7. Search intent and internal language have shifted
Because this is an update-friendly topic, revisit terminology as well as metrics. Some organizations move from talking about “developer portals” to “internal developer platforms,” or from “DevOps enablement” to “platform product management.” If team language changes, your documentation and KPI framing should change too so the scorecard remains discoverable and understandable.
These signals matter because a KPI framework is not just a measurement system; it is part of how the platform team communicates value. If the language, priorities, or workflows change, the reporting model should change with them.
Common issues
This section covers the mistakes that make platform team metrics less useful than they should be.
Confusing platform output with platform outcome
A team may ship many templates, integrations, or APIs and still fail to improve the developer experience. Output metrics are helpful for planning and staffing, but they should not dominate the main scorecard. Always pair them with outcome measures such as reduced setup time, fewer handoffs, lower incident rate, or higher satisfaction.
Measuring only what is easiest to collect
Logs, pipeline runs, and infrastructure events are easy to count. Friction, clarity, and confidence are harder. But the harder measures are often more important. Short developer surveys, onboarding feedback forms, and workflow-level ticket analysis can reveal platform problems that telemetry alone will miss.
Failing to segment users
One average across the whole engineering organization can hide major differences. New teams, legacy application owners, and highly regulated workloads may experience the platform very differently. Segment your KPIs by workload type, team maturity, or environment complexity when possible.
Ignoring denominator problems
“Number of teams onboarded” is not enough unless you define the eligible population. Is the denominator all engineering teams, only product teams, or only cloud-native services? Platform adoption can look strong or weak depending on how eligibility is defined. Keep those definitions explicit.
Overlooking reliability of the platform itself
Internal platforms are products, but they are also critical dependencies. If the service catalog, deployment pipeline, secrets backend, or environment provisioning system is unstable, adoption will stall. Include core service reliability metrics in the KPI set. Teams cannot trust what they cannot depend on. If your platform includes security-sensitive controls, adjacent practices like Best Secrets Management Tools for DevOps Teams can support more stable and measurable workflows.
Using a single KPI as a proxy for developer productivity
There is no single number that captures productivity cleanly. Deployment count, lead time, ticket closure rate, and pull request volume each miss important context. A better model combines workflow speed, reliability, and user perception. That is why balanced scorecards work better than one headline metric.
Not linking platform KPIs to cost and operational efficiency
Platform engineering is often justified through speed and consistency, but efficiency matters too. Standardized environments, opinionated deployment paths, and better observability can reduce waste. If your platform supports Kubernetes or cloud resource governance, it may be worth tracking environment sprawl, idle resource cleanup, or standard policy coverage. Related reading: Kubernetes Cost Optimization Checklist and Best Cloud Cost Management Tools for FinOps Teams.

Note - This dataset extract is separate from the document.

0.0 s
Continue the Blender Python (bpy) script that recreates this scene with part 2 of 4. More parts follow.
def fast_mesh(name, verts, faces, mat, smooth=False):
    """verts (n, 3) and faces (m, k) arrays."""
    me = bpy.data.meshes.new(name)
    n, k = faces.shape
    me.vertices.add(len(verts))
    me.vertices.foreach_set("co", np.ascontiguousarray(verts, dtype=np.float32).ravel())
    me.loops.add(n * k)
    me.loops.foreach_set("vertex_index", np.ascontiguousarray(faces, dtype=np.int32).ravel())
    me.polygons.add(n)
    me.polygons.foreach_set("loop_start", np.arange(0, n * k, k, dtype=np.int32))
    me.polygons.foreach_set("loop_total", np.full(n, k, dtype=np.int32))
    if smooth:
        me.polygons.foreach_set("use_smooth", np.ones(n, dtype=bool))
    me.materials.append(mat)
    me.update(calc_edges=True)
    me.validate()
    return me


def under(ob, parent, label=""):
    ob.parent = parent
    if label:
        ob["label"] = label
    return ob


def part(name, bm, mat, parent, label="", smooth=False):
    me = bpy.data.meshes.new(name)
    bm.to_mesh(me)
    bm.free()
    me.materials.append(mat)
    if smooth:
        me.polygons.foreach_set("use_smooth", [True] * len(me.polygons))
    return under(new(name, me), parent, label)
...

Turning the scorecard into a permanent dashboard graveyard
Many teams create a dashboard once and stop questioning it. Over time, no one remembers how half the numbers are calculated, and trust erodes. Retire metrics aggressively when they no longer help. A shorter scorecard that informs action is better than a comprehensive dashboard nobody uses.
When to revisit
This section turns the topic into an operating habit. Revisit your platform KPIs on a schedule and whenever the platform or stakeholder expectations change.

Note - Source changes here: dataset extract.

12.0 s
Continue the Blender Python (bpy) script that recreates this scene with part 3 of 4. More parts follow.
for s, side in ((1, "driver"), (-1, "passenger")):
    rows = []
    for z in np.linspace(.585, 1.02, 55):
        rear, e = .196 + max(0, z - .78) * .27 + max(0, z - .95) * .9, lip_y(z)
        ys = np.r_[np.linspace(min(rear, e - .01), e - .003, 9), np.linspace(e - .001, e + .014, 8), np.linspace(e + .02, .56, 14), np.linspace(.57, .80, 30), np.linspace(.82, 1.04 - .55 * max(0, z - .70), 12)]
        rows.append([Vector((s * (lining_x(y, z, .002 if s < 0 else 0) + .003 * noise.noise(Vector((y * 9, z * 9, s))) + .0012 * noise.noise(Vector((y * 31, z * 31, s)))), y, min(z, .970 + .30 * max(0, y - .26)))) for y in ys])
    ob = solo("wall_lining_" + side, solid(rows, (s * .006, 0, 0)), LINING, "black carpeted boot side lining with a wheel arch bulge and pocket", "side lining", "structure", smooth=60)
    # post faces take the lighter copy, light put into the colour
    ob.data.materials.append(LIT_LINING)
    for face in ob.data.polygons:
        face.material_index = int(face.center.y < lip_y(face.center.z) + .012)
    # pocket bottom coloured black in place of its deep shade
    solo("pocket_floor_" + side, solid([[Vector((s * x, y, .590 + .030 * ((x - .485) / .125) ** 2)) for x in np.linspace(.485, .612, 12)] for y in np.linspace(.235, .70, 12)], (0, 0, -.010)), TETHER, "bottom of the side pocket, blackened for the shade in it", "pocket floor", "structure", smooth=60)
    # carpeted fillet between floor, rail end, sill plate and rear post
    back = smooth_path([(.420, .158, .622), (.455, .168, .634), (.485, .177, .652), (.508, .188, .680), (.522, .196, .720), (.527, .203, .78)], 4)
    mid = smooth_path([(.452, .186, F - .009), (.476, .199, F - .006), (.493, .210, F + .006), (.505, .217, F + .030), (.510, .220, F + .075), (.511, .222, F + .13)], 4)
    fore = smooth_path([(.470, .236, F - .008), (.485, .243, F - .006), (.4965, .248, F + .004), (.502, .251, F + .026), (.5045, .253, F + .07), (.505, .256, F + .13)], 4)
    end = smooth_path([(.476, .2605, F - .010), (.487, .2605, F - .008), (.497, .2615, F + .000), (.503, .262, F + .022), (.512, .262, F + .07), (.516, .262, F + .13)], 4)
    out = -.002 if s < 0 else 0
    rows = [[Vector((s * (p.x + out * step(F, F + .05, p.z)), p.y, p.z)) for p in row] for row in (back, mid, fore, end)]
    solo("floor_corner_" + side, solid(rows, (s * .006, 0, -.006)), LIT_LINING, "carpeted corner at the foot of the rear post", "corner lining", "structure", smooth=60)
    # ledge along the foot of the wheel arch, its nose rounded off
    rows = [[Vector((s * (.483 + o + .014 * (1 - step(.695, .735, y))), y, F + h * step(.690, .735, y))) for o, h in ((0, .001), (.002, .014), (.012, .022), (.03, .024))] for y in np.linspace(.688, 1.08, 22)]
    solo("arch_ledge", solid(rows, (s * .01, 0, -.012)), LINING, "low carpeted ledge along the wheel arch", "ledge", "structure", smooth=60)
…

Use the checklist below as a practical review routine:
- Reconfirm the platform promise. Write down the two to four outcomes your platform is supposed to improve this quarter, such as faster service creation, safer deployments, better policy consistency, or lower support burden.
- Audit the current KPI set. For each metric, ask: what decision does this support, who owns it, and what action follows if it moves?
- Validate data quality. Sample the source systems, confirm formulas, and document caveats. If a metric depends on inconsistent tagging, stale inventory, or manually maintained spreadsheets, treat it carefully.
- Check balance. Make sure the scorecard covers adoption, reliability, speed, and experience. If one category dominates, you may be missing important signals.
- Review by user segment. Compare new teams, mature teams, and complex workloads. A platform can appear healthy overall while failing the groups that need it most.
- Inspect bypass behavior. Identify where teams leave the golden path. That is usually where your best next platform improvements are hiding.
- Retire one weak metric. Every review cycle, remove at least one metric that is stale, unclear, or easy to game.
- Add one sharper metric. Replace weak metrics with measures tied to real workflow outcomes, such as time to usable environment, rate of self-service completion, or support tickets per onboarding.
- Close the loop with users. Share the scorecard with platform users, not just leadership. Ask whether the numbers reflect their lived experience.
- Set the next review date. Put the next checkpoint on the calendar before the meeting ends.
As a default, revisit your KPI framework quarterly and do a deeper reset every six months. Revisit sooner if any of the following occurs:
- A major platform feature launches or an old one is deprecated
- The organization shifts cloud, Kubernetes, or CI/CD standards
- Leadership asks for different evidence of value
- Support burden rises unexpectedly
- Adoption stalls or bypass behavior increases
- Developer sentiment diverges from operational metrics
If your platform scope expands into multi-cloud operations, compliance controls, or broader platform governance, it can help to review related operational checklists so KPI definitions stay grounded in current workflows. A useful companion read is Cloud Control Center Checklist for Multi-Cloud Teams.
The most durable platform team metrics are the ones that remain tied to real user outcomes. They help platform teams answer simple questions repeatedly and honestly: Are engineers using the platform? Does it save time? Does it reduce risk? Does it deserve deeper adoption next quarter than it had last quarter? If your KPI set can answer those questions clearly, it is probably measuring what matters.